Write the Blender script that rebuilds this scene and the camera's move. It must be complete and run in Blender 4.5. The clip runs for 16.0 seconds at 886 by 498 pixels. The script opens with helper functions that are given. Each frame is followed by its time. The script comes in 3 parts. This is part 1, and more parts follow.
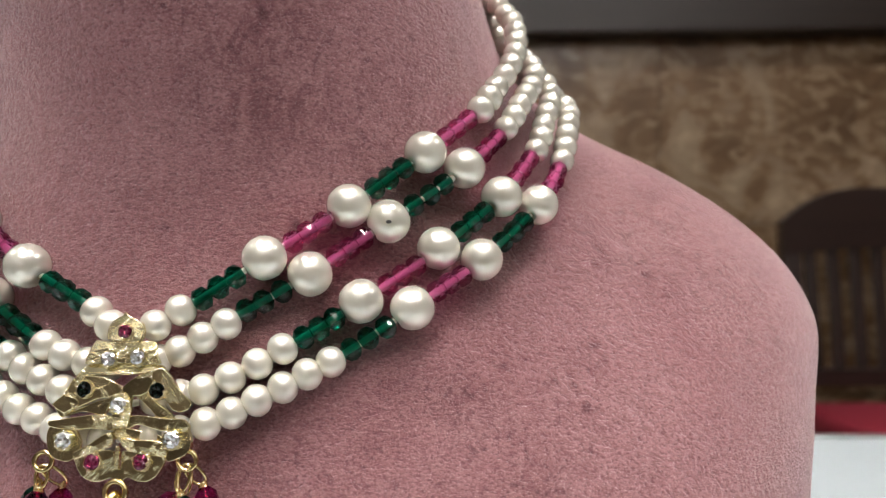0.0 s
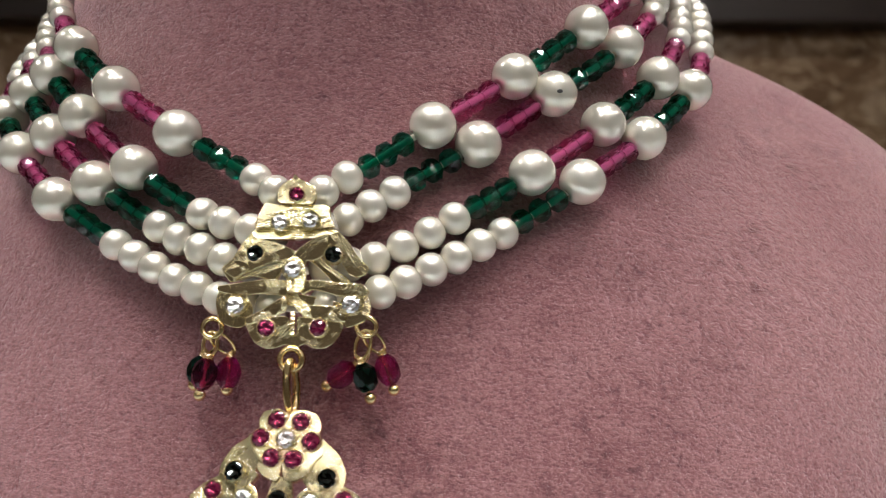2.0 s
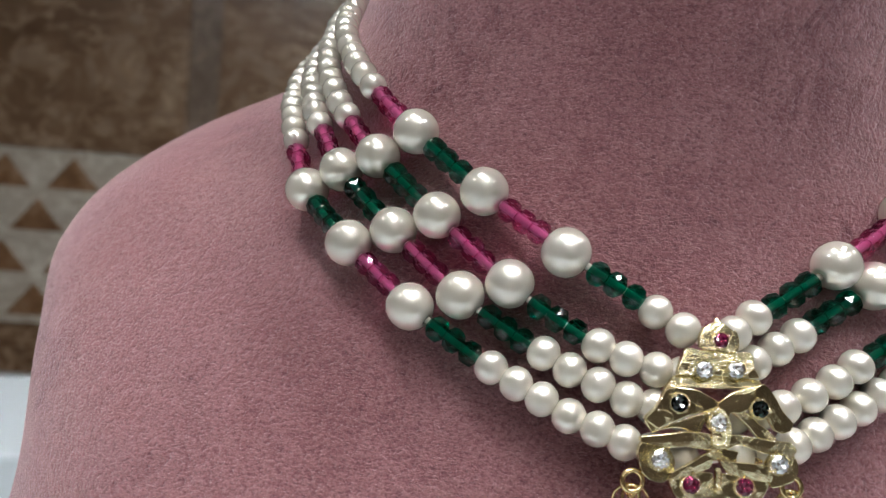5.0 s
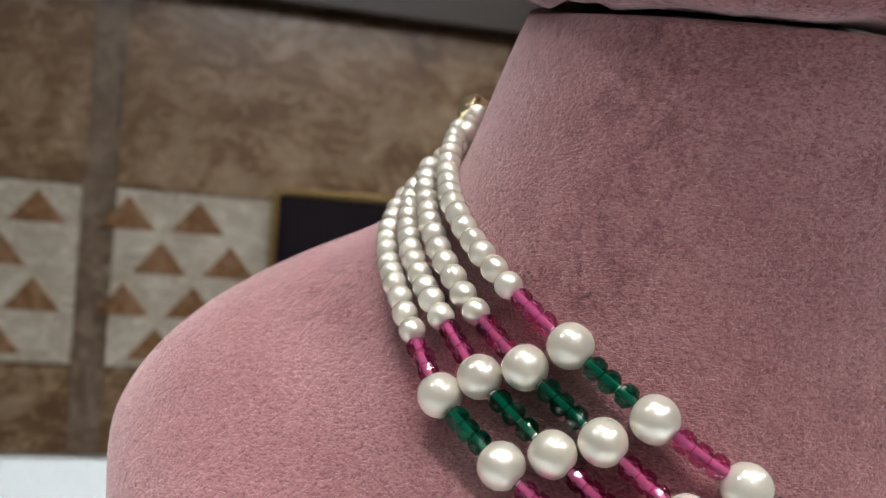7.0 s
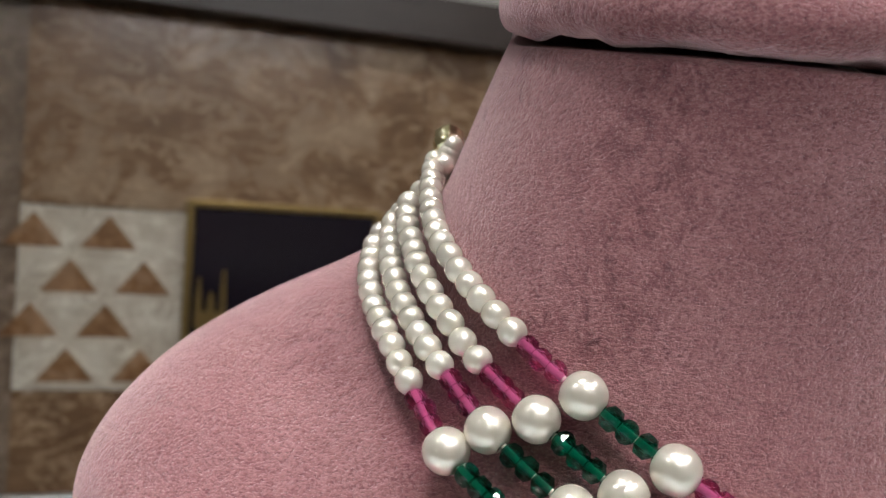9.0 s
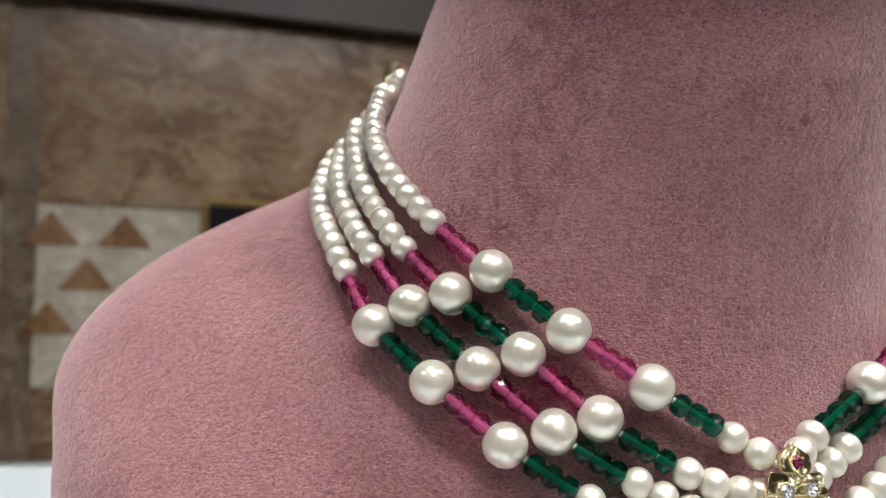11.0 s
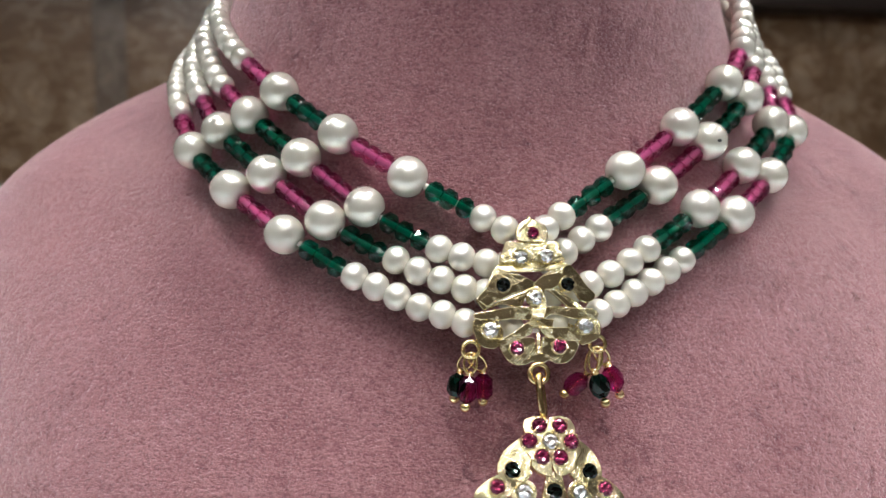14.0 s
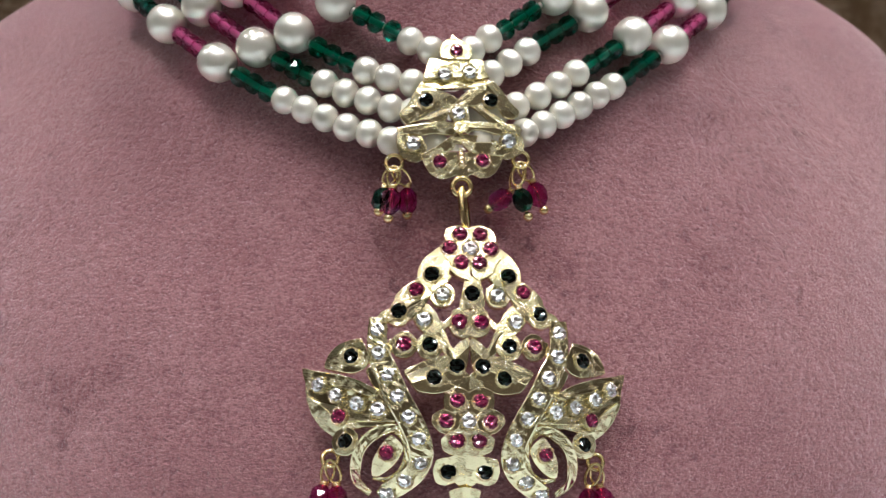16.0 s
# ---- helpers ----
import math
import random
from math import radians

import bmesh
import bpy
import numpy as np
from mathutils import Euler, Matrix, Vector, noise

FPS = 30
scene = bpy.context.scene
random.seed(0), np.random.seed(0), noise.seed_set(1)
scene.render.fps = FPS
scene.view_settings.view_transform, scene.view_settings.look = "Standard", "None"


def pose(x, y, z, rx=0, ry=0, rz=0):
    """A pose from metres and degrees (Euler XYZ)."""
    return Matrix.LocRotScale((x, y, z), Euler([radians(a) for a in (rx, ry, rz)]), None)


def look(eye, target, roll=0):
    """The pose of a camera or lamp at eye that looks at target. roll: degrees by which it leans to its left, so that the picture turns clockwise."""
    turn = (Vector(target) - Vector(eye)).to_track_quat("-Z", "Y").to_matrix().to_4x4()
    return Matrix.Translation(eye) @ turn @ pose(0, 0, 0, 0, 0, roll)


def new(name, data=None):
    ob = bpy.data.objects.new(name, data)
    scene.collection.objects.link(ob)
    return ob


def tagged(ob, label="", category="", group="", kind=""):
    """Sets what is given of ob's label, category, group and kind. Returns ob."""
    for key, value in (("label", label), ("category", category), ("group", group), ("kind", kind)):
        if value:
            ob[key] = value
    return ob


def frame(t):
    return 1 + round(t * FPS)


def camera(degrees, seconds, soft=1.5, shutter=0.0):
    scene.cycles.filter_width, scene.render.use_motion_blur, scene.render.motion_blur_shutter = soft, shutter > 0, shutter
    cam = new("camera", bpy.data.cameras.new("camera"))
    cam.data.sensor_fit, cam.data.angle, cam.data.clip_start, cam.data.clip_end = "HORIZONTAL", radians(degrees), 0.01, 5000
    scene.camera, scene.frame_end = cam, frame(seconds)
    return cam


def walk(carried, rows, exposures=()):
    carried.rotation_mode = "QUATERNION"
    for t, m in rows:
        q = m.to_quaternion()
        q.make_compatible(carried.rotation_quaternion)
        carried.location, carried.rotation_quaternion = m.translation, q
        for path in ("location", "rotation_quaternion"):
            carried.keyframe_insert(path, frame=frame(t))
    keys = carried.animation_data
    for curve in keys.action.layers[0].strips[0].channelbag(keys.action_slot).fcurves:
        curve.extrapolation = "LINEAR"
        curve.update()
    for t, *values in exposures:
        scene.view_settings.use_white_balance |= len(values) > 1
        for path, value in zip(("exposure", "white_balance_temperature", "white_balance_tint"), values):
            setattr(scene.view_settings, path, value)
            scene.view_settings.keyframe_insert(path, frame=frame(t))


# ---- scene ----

§ Exercise task: Leave out the pictures and restate everything else word for word.

§ The reply:
Write the Blender script that rebuilds this scene and the camera's move. It must be complete and run in Blender 4.5. The clip runs for 16.0 seconds at 886 by 498 pixels. The script opens with helper functions that are given. Each frame is followed by its time. The script comes in 3 parts. This is part 1, and more parts follow.
0.0 s
2.0 s
5.0 s
7.0 s
9.0 s
11.0 s
14.0 s
16.0 s
# ---- helpers ----
import math
import random
from math import radians

import bmesh
import bpy
import numpy as np
from mathutils import Euler, Matrix, Vector, noise

FPS = 30
scene = bpy.context.scene
random.seed(0), np.random.seed(0), noise.seed_set(1)
scene.render.fps = FPS
scene.view_settings.view_transform, scene.view_settings.look = "Standard", "None"


def pose(x, y, z, rx=0, ry=0, rz=0):
    """A pose from metres and degrees (Euler XYZ)."""
    return Matrix.LocRotScale((x, y, z), Euler([radians(a) for a in (rx, ry, rz)]), None)


def look(eye, target, roll=0):
    """The pose of a camera or lamp at eye that looks at target. roll: degrees by which it leans to its left, so that the picture turns clockwise."""
    turn = (Vector(target) - Vector(eye)).to_track_quat("-Z", "Y").to_matrix().to_4x4()
    return Matrix.Translation(eye) @ turn @ pose(0, 0, 0, 0, 0, roll)


def new(name, data=None):
    ob = bpy.data.objects.new(name, data)
    scene.collection.objects.link(ob)
    return ob


def tagged(ob, label="", category="", group="", kind=""):
    """Sets what is given of ob's label, category, group and kind. Returns ob."""
    for key, value in (("label", label), ("category", category), ("group", group), ("kind", kind)):
        if value:
            ob[key] = value
    return ob


def frame(t):
    return 1 + round(t * FPS)


def camera(degrees, seconds, soft=1.5, shutter=0.0):
    scene.cycles.filter_width, scene.render.use_motion_blur, scene.render.motion_blur_shutter = soft, shutter > 0, shutter
    cam = new("camera", bpy.data.cameras.new("camera"))
    cam.data.sensor_fit, cam.data.angle, cam.data.clip_start, cam.data.clip_end = "HORIZONTAL", radians(degrees), 0.01, 5000
    scene.camera, scene.frame_end = cam, frame(seconds)
    return cam


def walk(carried, rows, exposures=()):
    carried.rotation_mode = "QUATERNION"
    for t, m in rows:
        q = m.to_quaternion()
        q.make_compatible(carried.rotation_quaternion)
        carried.location, carried.rotation_quaternion = m.translation, q
        for path in ("location", "rotation_quaternion"):
            carried.keyframe_insert(path, frame=frame(t))
    keys = carried.animation_data
    for curve in keys.action.layers[0].strips[0].channelbag(keys.action_slot).fcurves:
        curve.extrapolation = "LINEAR"
        curve.update()
    for t, *values in exposures:
        scene.view_settings.use_white_balance |= len(values) > 1
        for path, value in zip(("exposure", "white_balance_temperature", "white_balance_tint"), values):
            setattr(scene.view_settings, path, value)
            scene.view_settings.keyframe_insert(path, frame=frame(t))


# ---- scene ----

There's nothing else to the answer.